§ **WHAT TO WORK ON**
All of the data below must be repeated exactly.

>> Begin

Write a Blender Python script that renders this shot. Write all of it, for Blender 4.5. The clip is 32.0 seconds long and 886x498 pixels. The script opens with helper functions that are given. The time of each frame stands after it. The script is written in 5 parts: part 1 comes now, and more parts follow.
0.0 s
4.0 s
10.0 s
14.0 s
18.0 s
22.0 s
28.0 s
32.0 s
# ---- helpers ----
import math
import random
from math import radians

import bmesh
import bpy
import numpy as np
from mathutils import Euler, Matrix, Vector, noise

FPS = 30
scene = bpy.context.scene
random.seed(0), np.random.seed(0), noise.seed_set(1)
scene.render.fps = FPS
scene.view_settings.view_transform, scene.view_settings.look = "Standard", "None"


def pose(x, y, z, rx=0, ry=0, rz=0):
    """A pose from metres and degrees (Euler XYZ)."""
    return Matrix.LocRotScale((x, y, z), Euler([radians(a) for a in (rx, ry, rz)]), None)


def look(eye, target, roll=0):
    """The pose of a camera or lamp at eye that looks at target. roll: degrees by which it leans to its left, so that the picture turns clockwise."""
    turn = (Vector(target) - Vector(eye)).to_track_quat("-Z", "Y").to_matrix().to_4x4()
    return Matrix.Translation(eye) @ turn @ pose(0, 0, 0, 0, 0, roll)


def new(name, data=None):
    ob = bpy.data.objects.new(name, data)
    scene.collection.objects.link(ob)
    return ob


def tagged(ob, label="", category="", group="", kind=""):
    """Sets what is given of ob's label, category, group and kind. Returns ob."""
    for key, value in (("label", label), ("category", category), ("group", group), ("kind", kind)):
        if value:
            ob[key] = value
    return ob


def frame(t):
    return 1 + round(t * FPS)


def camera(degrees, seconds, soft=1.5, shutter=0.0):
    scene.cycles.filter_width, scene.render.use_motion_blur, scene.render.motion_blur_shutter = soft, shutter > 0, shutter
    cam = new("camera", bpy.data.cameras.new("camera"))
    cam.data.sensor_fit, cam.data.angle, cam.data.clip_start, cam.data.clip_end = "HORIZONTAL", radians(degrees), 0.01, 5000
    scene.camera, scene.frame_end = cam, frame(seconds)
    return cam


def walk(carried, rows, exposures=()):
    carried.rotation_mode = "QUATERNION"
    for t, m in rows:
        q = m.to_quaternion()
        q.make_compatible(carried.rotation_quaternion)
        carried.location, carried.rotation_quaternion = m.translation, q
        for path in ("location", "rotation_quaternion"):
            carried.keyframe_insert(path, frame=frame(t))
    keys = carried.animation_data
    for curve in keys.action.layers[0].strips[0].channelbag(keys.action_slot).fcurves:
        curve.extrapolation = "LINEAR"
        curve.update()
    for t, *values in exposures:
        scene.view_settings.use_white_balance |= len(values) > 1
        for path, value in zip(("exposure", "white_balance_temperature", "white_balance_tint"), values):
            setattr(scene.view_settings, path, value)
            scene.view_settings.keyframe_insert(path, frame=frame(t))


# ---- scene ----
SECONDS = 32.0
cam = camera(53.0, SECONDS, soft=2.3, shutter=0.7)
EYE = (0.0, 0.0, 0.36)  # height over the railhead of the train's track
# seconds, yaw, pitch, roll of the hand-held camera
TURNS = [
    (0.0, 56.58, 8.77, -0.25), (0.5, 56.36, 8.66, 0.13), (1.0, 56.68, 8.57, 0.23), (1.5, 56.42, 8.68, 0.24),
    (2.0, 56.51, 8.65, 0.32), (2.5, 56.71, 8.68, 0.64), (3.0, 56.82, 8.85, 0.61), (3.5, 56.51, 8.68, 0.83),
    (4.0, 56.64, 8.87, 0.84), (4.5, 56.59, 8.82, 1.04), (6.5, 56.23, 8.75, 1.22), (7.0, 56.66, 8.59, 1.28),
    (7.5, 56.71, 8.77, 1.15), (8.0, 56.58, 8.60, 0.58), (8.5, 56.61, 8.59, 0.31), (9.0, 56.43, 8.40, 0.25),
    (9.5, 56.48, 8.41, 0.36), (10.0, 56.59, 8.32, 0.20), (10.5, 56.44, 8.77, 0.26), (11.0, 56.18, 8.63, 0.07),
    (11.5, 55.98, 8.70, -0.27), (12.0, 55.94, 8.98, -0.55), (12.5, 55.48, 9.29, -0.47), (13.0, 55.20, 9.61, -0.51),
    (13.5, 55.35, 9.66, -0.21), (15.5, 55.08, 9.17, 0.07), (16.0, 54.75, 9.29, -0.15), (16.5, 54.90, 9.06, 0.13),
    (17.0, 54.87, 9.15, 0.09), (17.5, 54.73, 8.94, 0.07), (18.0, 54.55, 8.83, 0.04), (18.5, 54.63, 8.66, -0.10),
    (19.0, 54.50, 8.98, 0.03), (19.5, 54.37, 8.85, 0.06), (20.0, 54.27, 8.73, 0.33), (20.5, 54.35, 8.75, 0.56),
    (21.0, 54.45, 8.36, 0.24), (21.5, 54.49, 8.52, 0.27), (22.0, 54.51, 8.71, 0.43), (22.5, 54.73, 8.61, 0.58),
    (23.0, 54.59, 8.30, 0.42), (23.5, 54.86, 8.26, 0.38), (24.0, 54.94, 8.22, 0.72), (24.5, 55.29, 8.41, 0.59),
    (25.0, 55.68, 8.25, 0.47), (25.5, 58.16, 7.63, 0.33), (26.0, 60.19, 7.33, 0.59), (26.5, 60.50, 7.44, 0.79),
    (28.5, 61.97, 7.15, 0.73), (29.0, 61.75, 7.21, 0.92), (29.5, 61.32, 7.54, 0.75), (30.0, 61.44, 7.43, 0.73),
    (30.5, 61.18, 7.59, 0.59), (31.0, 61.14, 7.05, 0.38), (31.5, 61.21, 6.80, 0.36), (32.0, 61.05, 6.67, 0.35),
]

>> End

§ **THE REPLY**
Write a Blender Python script that renders this shot. Write all of it, for Blender 4.5. The clip is 32.0 seconds long and 886x498 pixels. The script opens with helper functions that are given. The time of each frame stands after it. The script is written in 5 parts: part 1 comes now, and more parts follow.
0.0 s
4.0 s
10.0 s
14.0 s
18.0 s
22.0 s
28.0 s
32.0 s
# ---- helpers ----
import math
import random
from math import radians

import bmesh
import bpy
import numpy as np
from mathutils import Euler, Matrix, Vector, noise

FPS = 30
scene = bpy.context.scene
random.seed(0), np.random.seed(0), noise.seed_set(1)
scene.render.fps = FPS
scene.view_settings.view_transform, scene.view_settings.look = "Standard", "None"


def pose(x, y, z, rx=0, ry=0, rz=0):
    """A pose from metres and degrees (Euler XYZ)."""
    return Matrix.LocRotScale((x, y, z), Euler([radians(a) for a in (rx, ry, rz)]), None)


def look(eye, target, roll=0):
    """The pose of a camera or lamp at eye that looks at target. roll: degrees by which it leans to its left, so that the picture turns clockwise."""
    turn = (Vector(target) - Vector(eye)).to_track_quat("-Z", "Y").to_matrix().to_4x4()
    return Matrix.Translation(eye) @ turn @ pose(0, 0, 0, 0, 0, roll)


def new(name, data=None):
    ob = bpy.data.objects.new(name, data)
    scene.collection.objects.link(ob)
    return ob


def tagged(ob, label="", category="", group="", kind=""):
    """Sets what is given of ob's label, category, group and kind. Returns ob."""
    for key, value in (("label", label), ("category", category), ("group", group), ("kind", kind)):
        if value:
            ob[key] = value
    return ob


def frame(t):
    return 1 + round(t * FPS)


def camera(degrees, seconds, soft=1.5, shutter=0.0):
    scene.cycles.filter_width, scene.render.use_motion_blur, scene.render.motion_blur_shutter = soft, shutter > 0, shutter
    cam = new("camera", bpy.data.cameras.new("camera"))
    cam.data.sensor_fit, cam.data.angle, cam.data.clip_start, cam.data.clip_end = "HORIZONTAL", radians(degrees), 0.01, 5000
    scene.camera, scene.frame_end = cam, frame(seconds)
    return cam


def walk(carried, rows, exposures=()):
    carried.rotation_mode = "QUATERNION"
    for t, m in rows:
        q = m.to_quaternion()
        q.make_compatible(carried.rotation_quaternion)
        carried.location, carried.rotation_quaternion = m.translation, q
        for path in ("location", "rotation_quaternion"):
            carried.keyframe_insert(path, frame=frame(t))
    keys = carried.animation_data
    for curve in keys.action.layers[0].strips[0].channelbag(keys.action_slot).fcurves:
        curve.extrapolation = "LINEAR"
        curve.update()
    for t, *values in exposures:
        scene.view_settings.use_white_balance |= len(values) > 1
        for path, value in zip(("exposure", "white_balance_temperature", "white_balance_tint"), values):
            setattr(scene.view_settings, path, value)
            scene.view_settings.keyframe_insert(path, frame=frame(t))


# ---- scene ----
SECONDS = 32.0
cam = camera(53.0, SECONDS, soft=2.3, shutter=0.7)
EYE = (0.0, 0.0, 0.36)  # height over the railhead of the train's track
# seconds, yaw, pitch, roll of the hand-held camera
TURNS = [
    (0.0, 56.58, 8.77, -0.25), (0.5, 56.36, 8.66, 0.13), (1.0, 56.68, 8.57, 0.23), (1.5, 56.42, 8.68, 0.24),
    (2.0, 56.51, 8.65, 0.32), (2.5, 56.71, 8.68, 0.64), (3.0, 56.82, 8.85, 0.61), (3.5, 56.51, 8.68, 0.83),
    (4.0, 56.64, 8.87, 0.84), (4.5, 56.59, 8.82, 1.04), (6.5, 56.23, 8.75, 1.22), (7.0, 56.66, 8.59, 1.28),
    (7.5, 56.71, 8.77, 1.15), (8.0, 56.58, 8.60, 0.58), (8.5, 56.61, 8.59, 0.31), (9.0, 56.43, 8.40, 0.25),
    (9.5, 56.48, 8.41, 0.36), (10.0, 56.59, 8.32, 0.20), (10.5, 56.44, 8.77, 0.26), (11.0, 56.18, 8.63, 0.07),
    (11.5, 55.98, 8.70, -0.27), (12.0, 55.94, 8.98, -0.55), (12.5, 55.48, 9.29, -0.47), (13.0, 55.20, 9.61, -0.51),
    (13.5, 55.35, 9.66, -0.21), (15.5, 55.08, 9.17, 0.07), (16.0, 54.75, 9.29, -0.15), (16.5, 54.90, 9.06, 0.13),
    (17.0, 54.87, 9.15, 0.09), (17.5, 54.73, 8.94, 0.07), (18.0, 54.55, 8.83, 0.04), (18.5, 54.63, 8.66, -0.10),
    (19.0, 54.50, 8.98, 0.03), (19.5, 54.37, 8.85, 0.06), (20.0, 54.27, 8.73, 0.33), (20.5, 54.35, 8.75, 0.56),
    (21.0, 54.45, 8.36, 0.24), (21.5, 54.49, 8.52, 0.27), (22.0, 54.51, 8.71, 0.43), (22.5, 54.73, 8.61, 0.58),
    (23.0, 54.59, 8.30, 0.42), (23.5, 54.86, 8.26, 0.38), (24.0, 54.94, 8.22, 0.72), (24.5, 55.29, 8.41, 0.59),
    (25.0, 55.68, 8.25, 0.47), (25.5, 58.16, 7.63, 0.33), (26.0, 60.19, 7.33, 0.59), (26.5, 60.50, 7.44, 0.79),
    (28.5, 61.97, 7.15, 0.73), (29.0, 61.75, 7.21, 0.92), (29.5, 61.32, 7.54, 0.75), (30.0, 61.44, 7.43, 0.73),
    (30.5, 61.18, 7.59, 0.59), (31.0, 61.14, 7.05, 0.38), (31.5, 61.21, 6.80, 0.36), (32.0, 61.05, 6.67, 0.35),
]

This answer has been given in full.